Saturday, June 2, 2007

While We're At it, How about Television?

Since the basement is exposed, now is the easiest time to run low voltage cable and network wiring to various places within the house. We've been living with merely one coax cable line running in to the basement, which is a step up from Dorothy's existance, where there were zero coax cable lines. We do not know if she favored rabbit ears, or was simply TV-free.

I have a decided that we need 15, count ‘em, FIFTEEN outlets for network & cable. For the network/cable boxes, we figure we will run 3 cat 6 lines and 1 cable – this will give us the opportunity to have up to 2 data, 2 phone, and television from every outlet location. Excessive? Not for two techno-geeks like us!

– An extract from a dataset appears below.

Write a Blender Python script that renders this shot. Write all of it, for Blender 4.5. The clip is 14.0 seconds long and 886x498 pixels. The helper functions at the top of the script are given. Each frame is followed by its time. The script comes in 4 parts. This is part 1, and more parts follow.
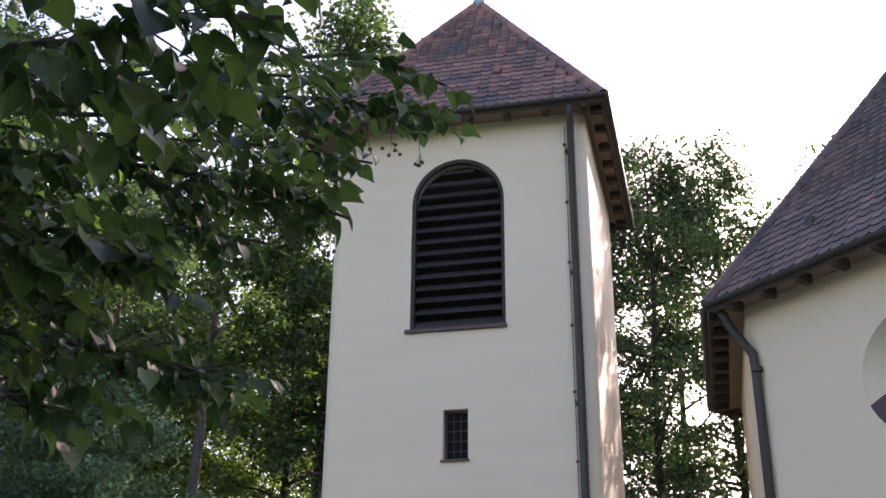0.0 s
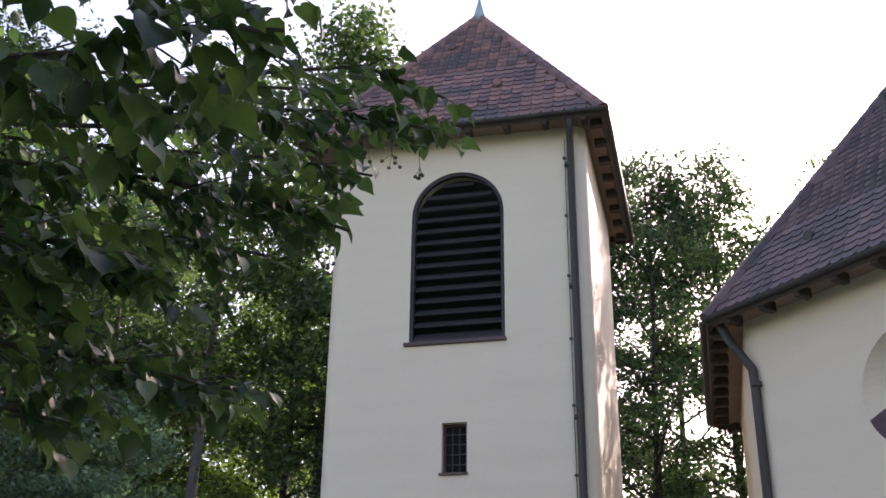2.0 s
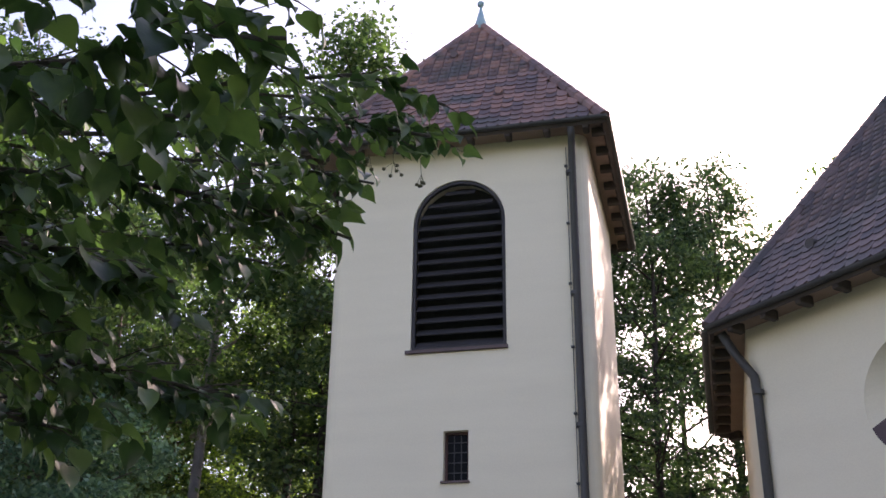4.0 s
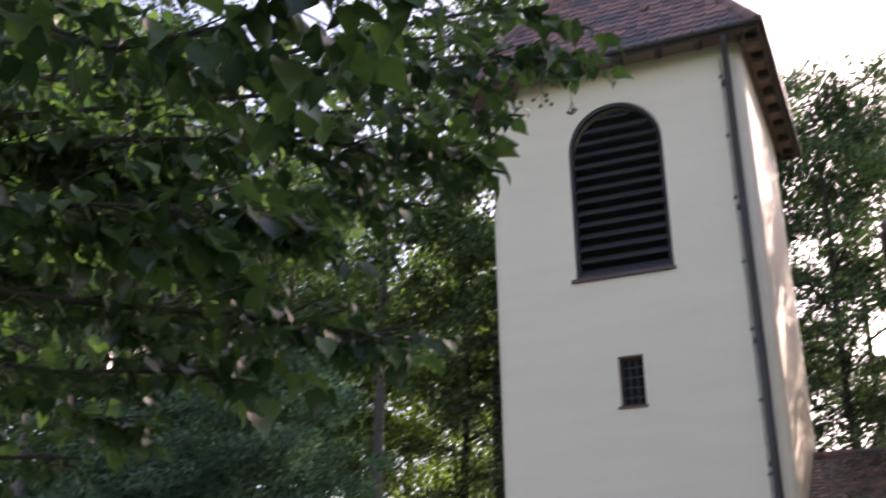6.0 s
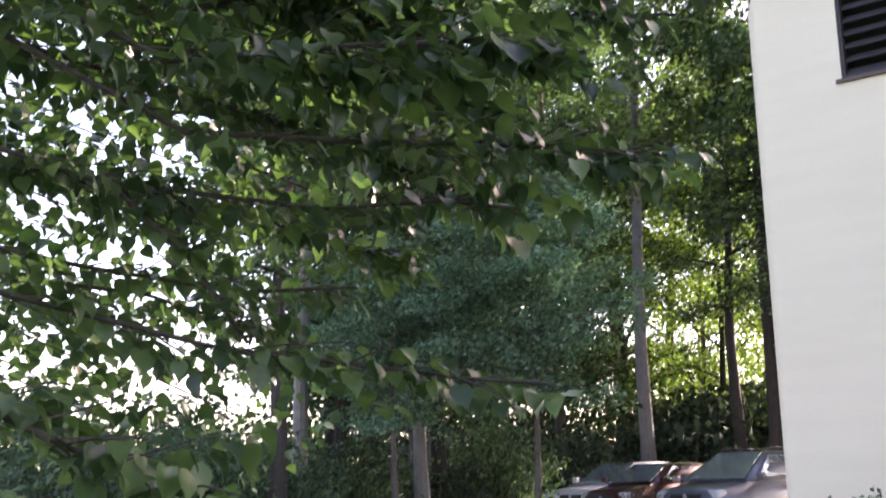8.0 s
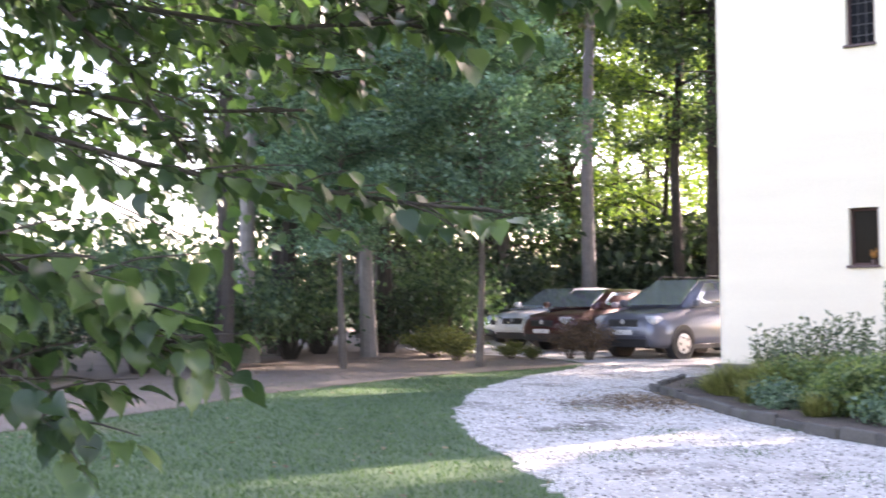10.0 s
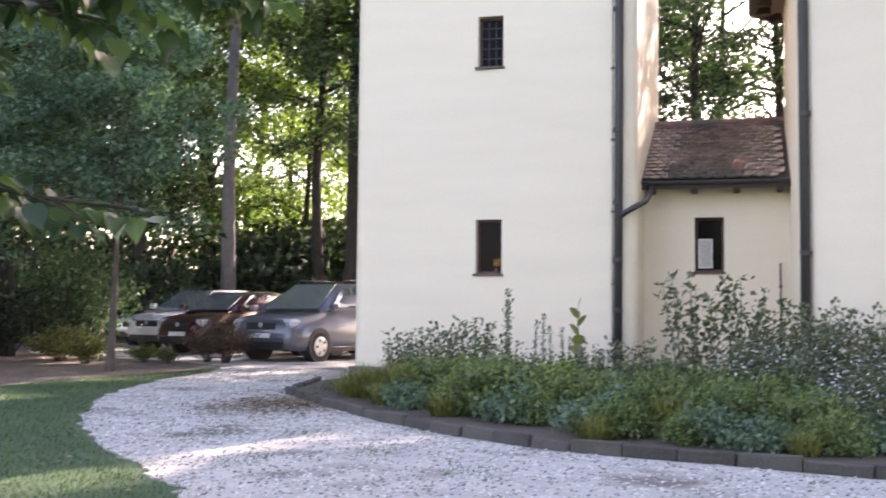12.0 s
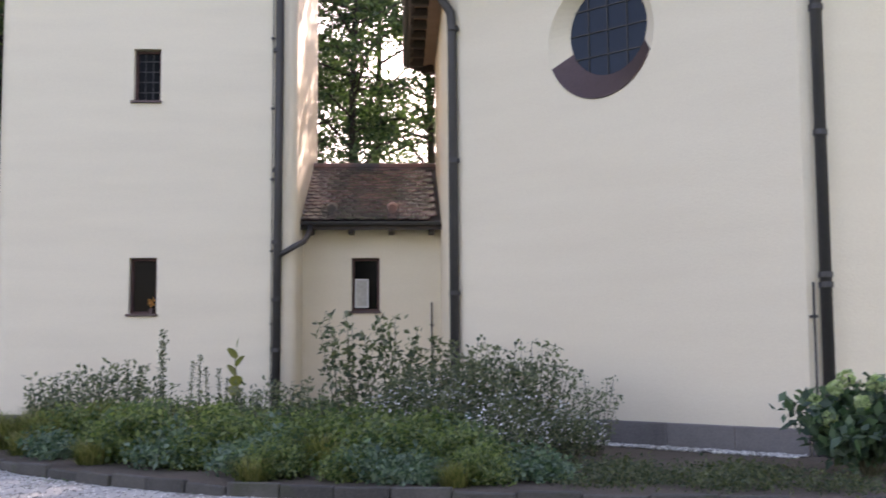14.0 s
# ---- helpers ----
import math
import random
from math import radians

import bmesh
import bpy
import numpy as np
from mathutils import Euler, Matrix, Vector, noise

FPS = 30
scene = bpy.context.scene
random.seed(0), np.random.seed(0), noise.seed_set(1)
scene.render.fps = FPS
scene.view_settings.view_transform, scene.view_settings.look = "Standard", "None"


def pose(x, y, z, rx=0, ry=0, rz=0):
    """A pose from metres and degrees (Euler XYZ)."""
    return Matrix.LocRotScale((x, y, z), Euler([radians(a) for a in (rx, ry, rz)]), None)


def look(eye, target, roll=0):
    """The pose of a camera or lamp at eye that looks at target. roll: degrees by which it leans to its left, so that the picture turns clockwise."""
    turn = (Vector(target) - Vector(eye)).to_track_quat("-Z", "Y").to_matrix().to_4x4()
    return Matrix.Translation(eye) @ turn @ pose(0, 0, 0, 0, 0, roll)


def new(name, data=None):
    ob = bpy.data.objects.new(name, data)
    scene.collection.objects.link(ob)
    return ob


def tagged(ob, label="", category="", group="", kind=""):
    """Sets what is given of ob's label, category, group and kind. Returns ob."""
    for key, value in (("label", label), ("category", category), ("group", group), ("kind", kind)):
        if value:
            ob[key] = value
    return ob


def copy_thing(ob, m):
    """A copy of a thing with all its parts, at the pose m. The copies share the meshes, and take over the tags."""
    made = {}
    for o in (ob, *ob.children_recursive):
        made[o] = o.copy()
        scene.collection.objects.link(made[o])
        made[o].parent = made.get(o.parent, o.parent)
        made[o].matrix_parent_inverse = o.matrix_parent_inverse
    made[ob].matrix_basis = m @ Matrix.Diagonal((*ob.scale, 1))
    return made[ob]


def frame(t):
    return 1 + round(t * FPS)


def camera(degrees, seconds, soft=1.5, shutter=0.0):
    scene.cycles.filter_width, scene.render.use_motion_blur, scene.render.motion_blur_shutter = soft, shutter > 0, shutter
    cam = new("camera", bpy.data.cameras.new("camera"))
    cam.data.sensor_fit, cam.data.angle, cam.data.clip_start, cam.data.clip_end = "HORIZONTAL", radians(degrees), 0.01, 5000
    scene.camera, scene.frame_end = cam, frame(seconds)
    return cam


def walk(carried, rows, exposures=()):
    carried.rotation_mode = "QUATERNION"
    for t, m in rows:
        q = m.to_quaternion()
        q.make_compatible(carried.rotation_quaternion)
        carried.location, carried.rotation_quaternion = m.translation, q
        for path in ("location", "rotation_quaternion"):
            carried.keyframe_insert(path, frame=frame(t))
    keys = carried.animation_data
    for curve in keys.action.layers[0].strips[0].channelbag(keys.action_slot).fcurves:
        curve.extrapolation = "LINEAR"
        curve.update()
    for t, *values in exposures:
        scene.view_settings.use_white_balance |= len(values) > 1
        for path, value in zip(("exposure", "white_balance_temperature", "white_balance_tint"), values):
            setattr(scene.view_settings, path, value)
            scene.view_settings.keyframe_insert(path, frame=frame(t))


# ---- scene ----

Sadly, once I saw the materials bill, I thought otherwise – $389 for 1000 feet of Belden 1694A quad shield coax cable from Westlake Electronic, and another $429 for 2000 feet of Systimax Cat 6 cable from Accu-Tech. We actually needed closer to 3000 feet, but Martin had managed to find 1000 feet on Ebay and squirreled it away some time ago.

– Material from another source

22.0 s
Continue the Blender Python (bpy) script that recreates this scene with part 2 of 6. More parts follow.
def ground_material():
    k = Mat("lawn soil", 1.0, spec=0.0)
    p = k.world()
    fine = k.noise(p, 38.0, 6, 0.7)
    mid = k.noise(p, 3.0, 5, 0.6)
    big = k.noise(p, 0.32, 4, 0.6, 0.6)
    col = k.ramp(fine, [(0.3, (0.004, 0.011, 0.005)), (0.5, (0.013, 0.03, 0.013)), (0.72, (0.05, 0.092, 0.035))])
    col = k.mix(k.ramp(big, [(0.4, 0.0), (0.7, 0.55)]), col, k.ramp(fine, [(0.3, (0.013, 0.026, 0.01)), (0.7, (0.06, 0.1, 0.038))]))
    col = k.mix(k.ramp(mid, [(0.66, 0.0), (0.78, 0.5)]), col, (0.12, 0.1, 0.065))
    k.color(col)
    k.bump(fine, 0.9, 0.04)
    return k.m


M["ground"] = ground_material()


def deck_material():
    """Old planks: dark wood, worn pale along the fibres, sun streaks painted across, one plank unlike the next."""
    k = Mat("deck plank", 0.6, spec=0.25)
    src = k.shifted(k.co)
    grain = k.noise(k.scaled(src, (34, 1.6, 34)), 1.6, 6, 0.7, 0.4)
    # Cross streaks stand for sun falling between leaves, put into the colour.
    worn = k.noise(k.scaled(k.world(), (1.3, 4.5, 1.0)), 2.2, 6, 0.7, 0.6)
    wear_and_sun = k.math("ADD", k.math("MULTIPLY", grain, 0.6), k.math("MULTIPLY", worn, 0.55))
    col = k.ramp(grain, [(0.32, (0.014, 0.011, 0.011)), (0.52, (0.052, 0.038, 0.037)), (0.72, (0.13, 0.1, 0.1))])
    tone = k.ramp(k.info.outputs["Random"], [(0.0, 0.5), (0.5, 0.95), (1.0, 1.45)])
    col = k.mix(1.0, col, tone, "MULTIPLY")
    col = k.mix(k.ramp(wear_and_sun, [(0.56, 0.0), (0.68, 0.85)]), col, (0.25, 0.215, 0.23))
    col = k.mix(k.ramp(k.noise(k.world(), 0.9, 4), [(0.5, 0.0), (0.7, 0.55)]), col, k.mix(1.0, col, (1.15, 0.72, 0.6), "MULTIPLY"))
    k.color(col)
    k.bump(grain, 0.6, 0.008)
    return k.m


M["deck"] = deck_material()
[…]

Why Cat 6, and not Cat 5? We are not content with a paltry 100 Mbps!


Really, although Cat 6 is a premium cost, and Cat 5 no doubt fulfills all our basic network needs, the real work here is pulling cable, so we might as well go for the best so we NEVER have to do this again.

We are setting up our central network panel and terminate cable and cat 6 in our future “utility room”. You can get off the shelf panels from Leviton, but we'd like the flexibility to use the components of our choosing, so we're going with the Sheet of Plywood option, where we will simply make our own termination panel, mounting the components to the plywood.

And here it is - just a bunch of cables at this point.